- [3D scene code data]
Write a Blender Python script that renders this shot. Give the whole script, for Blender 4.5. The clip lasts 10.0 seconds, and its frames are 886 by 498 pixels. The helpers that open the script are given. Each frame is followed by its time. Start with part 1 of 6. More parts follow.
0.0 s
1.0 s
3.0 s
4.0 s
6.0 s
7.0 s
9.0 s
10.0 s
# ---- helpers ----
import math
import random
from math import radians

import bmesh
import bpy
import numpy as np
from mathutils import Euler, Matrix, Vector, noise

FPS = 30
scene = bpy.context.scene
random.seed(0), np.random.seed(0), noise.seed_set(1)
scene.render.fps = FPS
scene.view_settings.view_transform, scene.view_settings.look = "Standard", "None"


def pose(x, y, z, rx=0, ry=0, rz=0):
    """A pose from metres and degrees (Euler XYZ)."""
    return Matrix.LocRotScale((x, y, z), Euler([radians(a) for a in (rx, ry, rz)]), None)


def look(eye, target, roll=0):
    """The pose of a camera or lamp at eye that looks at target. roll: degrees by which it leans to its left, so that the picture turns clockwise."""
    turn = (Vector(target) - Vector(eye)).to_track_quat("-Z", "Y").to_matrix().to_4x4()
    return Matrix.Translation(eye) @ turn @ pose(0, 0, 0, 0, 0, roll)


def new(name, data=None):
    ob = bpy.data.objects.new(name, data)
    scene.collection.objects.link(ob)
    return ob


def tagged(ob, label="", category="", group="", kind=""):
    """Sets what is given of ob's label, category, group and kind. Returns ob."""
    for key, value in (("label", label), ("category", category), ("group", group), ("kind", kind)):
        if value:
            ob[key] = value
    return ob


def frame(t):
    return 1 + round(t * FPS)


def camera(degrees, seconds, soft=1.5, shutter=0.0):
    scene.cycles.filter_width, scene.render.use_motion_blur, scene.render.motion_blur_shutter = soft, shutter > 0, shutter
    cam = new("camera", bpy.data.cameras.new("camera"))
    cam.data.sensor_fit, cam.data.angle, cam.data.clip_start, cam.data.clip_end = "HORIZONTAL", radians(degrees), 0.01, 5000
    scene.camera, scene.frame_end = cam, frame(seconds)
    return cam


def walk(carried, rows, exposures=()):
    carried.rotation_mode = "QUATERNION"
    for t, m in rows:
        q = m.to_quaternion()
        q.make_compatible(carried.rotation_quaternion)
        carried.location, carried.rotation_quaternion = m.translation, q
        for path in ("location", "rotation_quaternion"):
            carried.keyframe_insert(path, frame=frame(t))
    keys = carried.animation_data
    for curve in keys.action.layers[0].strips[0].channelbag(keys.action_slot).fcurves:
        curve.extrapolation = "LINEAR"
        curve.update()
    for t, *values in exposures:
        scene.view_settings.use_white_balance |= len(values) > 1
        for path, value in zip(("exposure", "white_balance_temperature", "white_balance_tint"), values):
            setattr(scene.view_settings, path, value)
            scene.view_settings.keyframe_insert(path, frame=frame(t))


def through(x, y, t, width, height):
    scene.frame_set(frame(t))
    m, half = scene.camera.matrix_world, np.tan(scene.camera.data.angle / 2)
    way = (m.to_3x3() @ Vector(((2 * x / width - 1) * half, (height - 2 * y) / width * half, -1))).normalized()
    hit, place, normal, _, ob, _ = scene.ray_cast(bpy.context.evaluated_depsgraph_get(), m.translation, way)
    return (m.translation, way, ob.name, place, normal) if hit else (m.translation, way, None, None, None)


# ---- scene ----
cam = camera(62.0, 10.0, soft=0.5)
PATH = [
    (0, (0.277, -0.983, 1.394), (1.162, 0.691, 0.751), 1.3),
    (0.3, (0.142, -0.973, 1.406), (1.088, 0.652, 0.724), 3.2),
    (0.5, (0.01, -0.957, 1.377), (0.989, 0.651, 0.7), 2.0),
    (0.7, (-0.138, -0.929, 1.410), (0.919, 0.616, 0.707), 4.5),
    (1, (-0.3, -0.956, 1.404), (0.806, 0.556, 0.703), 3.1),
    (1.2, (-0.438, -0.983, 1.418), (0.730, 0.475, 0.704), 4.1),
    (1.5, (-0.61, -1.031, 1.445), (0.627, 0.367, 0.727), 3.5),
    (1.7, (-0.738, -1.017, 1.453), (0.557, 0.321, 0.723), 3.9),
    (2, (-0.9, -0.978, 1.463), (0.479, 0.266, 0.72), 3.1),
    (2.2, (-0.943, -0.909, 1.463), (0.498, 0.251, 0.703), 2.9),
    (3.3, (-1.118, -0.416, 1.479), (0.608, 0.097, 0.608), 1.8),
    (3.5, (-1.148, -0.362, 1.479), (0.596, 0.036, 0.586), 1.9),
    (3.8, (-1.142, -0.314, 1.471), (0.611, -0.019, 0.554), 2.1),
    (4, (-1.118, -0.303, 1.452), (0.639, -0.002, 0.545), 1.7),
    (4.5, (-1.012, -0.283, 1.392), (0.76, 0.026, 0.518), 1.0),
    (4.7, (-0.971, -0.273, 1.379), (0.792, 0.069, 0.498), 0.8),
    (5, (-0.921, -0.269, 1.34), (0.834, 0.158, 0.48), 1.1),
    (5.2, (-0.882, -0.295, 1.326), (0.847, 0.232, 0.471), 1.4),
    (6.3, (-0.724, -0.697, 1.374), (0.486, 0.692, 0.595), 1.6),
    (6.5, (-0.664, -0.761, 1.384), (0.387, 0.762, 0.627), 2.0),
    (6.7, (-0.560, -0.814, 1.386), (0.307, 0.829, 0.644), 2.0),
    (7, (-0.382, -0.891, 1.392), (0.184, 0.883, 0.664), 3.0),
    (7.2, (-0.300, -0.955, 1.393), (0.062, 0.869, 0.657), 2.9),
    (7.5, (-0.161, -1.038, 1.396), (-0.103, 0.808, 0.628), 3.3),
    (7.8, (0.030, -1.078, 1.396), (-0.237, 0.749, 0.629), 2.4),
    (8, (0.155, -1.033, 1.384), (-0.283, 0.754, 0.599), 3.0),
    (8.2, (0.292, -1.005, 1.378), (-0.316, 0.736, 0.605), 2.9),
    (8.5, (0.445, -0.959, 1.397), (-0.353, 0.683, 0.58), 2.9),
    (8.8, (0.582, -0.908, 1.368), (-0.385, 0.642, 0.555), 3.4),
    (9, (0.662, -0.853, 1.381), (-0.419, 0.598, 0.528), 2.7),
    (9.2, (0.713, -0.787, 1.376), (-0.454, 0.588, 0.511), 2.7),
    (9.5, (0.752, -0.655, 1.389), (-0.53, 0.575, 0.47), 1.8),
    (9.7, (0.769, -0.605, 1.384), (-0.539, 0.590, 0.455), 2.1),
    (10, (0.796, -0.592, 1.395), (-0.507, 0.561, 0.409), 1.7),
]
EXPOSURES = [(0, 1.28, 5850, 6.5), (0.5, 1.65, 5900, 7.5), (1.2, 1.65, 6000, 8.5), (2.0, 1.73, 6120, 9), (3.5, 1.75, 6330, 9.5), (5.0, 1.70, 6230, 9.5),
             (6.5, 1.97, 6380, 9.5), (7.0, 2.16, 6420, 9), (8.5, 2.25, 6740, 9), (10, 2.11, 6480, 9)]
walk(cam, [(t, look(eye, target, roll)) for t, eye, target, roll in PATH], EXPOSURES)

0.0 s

- [Work required] Take the lines above and retype all of them exactly.

- [Task output]
Write a Blender Python script that renders this shot. Give the whole script, for Blender 4.5. The clip lasts 10.0 seconds, and its frames are 886 by 498 pixels. The helpers that open the script are given. Each frame is followed by its time. Start with part 1 of 6. More parts follow.
0.0 s
1.0 s
3.0 s
4.0 s
6.0 s
7.0 s
9.0 s
10.0 s
# ---- helpers ----
import math
import random
from math import radians

import bmesh
import bpy
import numpy as np
from mathutils import Euler, Matrix, Vector, noise

FPS = 30
scene = bpy.context.scene
random.seed(0), np.random.seed(0), noise.seed_set(1)
scene.render.fps = FPS
scene.view_settings.view_transform, scene.view_settings.look = "Standard", "None"


def pose(x, y, z, rx=0, ry=0, rz=0):
    """A pose from metres and degrees (Euler XYZ)."""
    return Matrix.LocRotScale((x, y, z), Euler([radians(a) for a in (rx, ry, rz)]), None)


def look(eye, target, roll=0):
    """The pose of a camera or lamp at eye that looks at target. roll: degrees by which it leans to its left, so that the picture turns clockwise."""
    turn = (Vector(target) - Vector(eye)).to_track_quat("-Z", "Y").to_matrix().to_4x4()
    return Matrix.Translation(eye) @ turn @ pose(0, 0, 0, 0, 0, roll)


def new(name, data=None):
    ob = bpy.data.objects.new(name, data)
    scene.collection.objects.link(ob)
    return ob


def tagged(ob, label="", category="", group="", kind=""):
    """Sets what is given of ob's label, category, group and kind. Returns ob."""
    for key, value in (("label", label), ("category", category), ("group", group), ("kind", kind)):
        if value:
            ob[key] = value
    return ob


def frame(t):
    return 1 + round(t * FPS)


def camera(degrees, seconds, soft=1.5, shutter=0.0):
    scene.cycles.filter_width, scene.render.use_motion_blur, scene.render.motion_blur_shutter = soft, shutter > 0, shutter
    cam = new("camera", bpy.data.cameras.new("camera"))
    cam.data.sensor_fit, cam.data.angle, cam.data.clip_start, cam.data.clip_end = "HORIZONTAL", radians(degrees), 0.01, 5000
    scene.camera, scene.frame_end = cam, frame(seconds)
    return cam


def walk(carried, rows, exposures=()):
    carried.rotation_mode = "QUATERNION"
    for t, m in rows:
        q = m.to_quaternion()
        q.make_compatible(carried.rotation_quaternion)
        carried.location, carried.rotation_quaternion = m.translation, q
        for path in ("location", "rotation_quaternion"):
            carried.keyframe_insert(path, frame=frame(t))
    keys = carried.animation_data
    for curve in keys.action.layers[0].strips[0].channelbag(keys.action_slot).fcurves:
        curve.extrapolation = "LINEAR"
        curve.update()
    for t, *values in exposures:
        scene.view_settings.use_white_balance |= len(values) > 1
        for path, value in zip(("exposure", "white_balance_temperature", "white_balance_tint"), values):
            setattr(scene.view_settings, path, value)
            scene.view_settings.keyframe_insert(path, frame=frame(t))


def through(x, y, t, width, height):
    scene.frame_set(frame(t))
    m, half = scene.camera.matrix_world, np.tan(scene.camera.data.angle / 2)
    way = (m.to_3x3() @ Vector(((2 * x / width - 1) * half, (height - 2 * y) / width * half, -1))).normalized()
    hit, place, normal, _, ob, _ = scene.ray_cast(bpy.context.evaluated_depsgraph_get(), m.translation, way)
    return (m.translation, way, ob.name, place, normal) if hit else (m.translation, way, None, None, None)


# ---- scene ----
cam = camera(62.0, 10.0, soft=0.5)
PATH = [
    (0, (0.277, -0.983, 1.394), (1.162, 0.691, 0.751), 1.3),
    (0.3, (0.142, -0.973, 1.406), (1.088, 0.652, 0.724), 3.2),
    (0.5, (0.01, -0.957, 1.377), (0.989, 0.651, 0.7), 2.0),
    (0.7, (-0.138, -0.929, 1.410), (0.919, 0.616, 0.707), 4.5),
    (1, (-0.3, -0.956, 1.404), (0.806, 0.556, 0.703), 3.1),
    (1.2, (-0.438, -0.983, 1.418), (0.730, 0.475, 0.704), 4.1),
    (1.5, (-0.61, -1.031, 1.445), (0.627, 0.367, 0.727), 3.5),
    (1.7, (-0.738, -1.017, 1.453), (0.557, 0.321, 0.723), 3.9),
    (2, (-0.9, -0.978, 1.463), (0.479, 0.266, 0.72), 3.1),
    (2.2, (-0.943, -0.909, 1.463), (0.498, 0.251, 0.703), 2.9),
    (3.3, (-1.118, -0.416, 1.479), (0.608, 0.097, 0.608), 1.8),
    (3.5, (-1.148, -0.362, 1.479), (0.596, 0.036, 0.586), 1.9),
    (3.8, (-1.142, -0.314, 1.471), (0.611, -0.019, 0.554), 2.1),
    (4, (-1.118, -0.303, 1.452), (0.639, -0.002, 0.545), 1.7),
    (4.5, (-1.012, -0.283, 1.392), (0.76, 0.026, 0.518), 1.0),
    (4.7, (-0.971, -0.273, 1.379), (0.792, 0.069, 0.498), 0.8),
    (5, (-0.921, -0.269, 1.34), (0.834, 0.158, 0.48), 1.1),
    (5.2, (-0.882, -0.295, 1.326), (0.847, 0.232, 0.471), 1.4),
    (6.3, (-0.724, -0.697, 1.374), (0.486, 0.692, 0.595), 1.6),
    (6.5, (-0.664, -0.761, 1.384), (0.387, 0.762, 0.627), 2.0),
    (6.7, (-0.560, -0.814, 1.386), (0.307, 0.829, 0.644), 2.0),
    (7, (-0.382, -0.891, 1.392), (0.184, 0.883, 0.664), 3.0),
    (7.2, (-0.300, -0.955, 1.393), (0.062, 0.869, 0.657), 2.9),
    (7.5, (-0.161, -1.038, 1.396), (-0.103, 0.808, 0.628), 3.3),
    (7.8, (0.030, -1.078, 1.396), (-0.237, 0.749, 0.629), 2.4),
    (8, (0.155, -1.033, 1.384), (-0.283, 0.754, 0.599), 3.0),
    (8.2, (0.292, -1.005, 1.378), (-0.316, 0.736, 0.605), 2.9),
    (8.5, (0.445, -0.959, 1.397), (-0.353, 0.683, 0.58), 2.9),
    (8.8, (0.582, -0.908, 1.368), (-0.385, 0.642, 0.555), 3.4),
    (9, (0.662, -0.853, 1.381), (-0.419, 0.598, 0.528), 2.7),
    (9.2, (0.713, -0.787, 1.376), (-0.454, 0.588, 0.511), 2.7),
    (9.5, (0.752, -0.655, 1.389), (-0.53, 0.575, 0.47), 1.8),
    (9.7, (0.769, -0.605, 1.384), (-0.539, 0.590, 0.455), 2.1),
    (10, (0.796, -0.592, 1.395), (-0.507, 0.561, 0.409), 1.7),
]
EXPOSURES = [(0, 1.28, 5850, 6.5), (0.5, 1.65, 5900, 7.5), (1.2, 1.65, 6000, 8.5), (2.0, 1.73, 6120, 9), (3.5, 1.75, 6330, 9.5), (5.0, 1.70, 6230, 9.5),
             (6.5, 1.97, 6380, 9.5), (7.0, 2.16, 6420, 9), (8.5, 2.25, 6740, 9), (10, 2.11, 6480, 9)]
walk(cam, [(t, look(eye, target, roll)) for t, eye, target, roll in PATH], EXPOSURES)

0.0 s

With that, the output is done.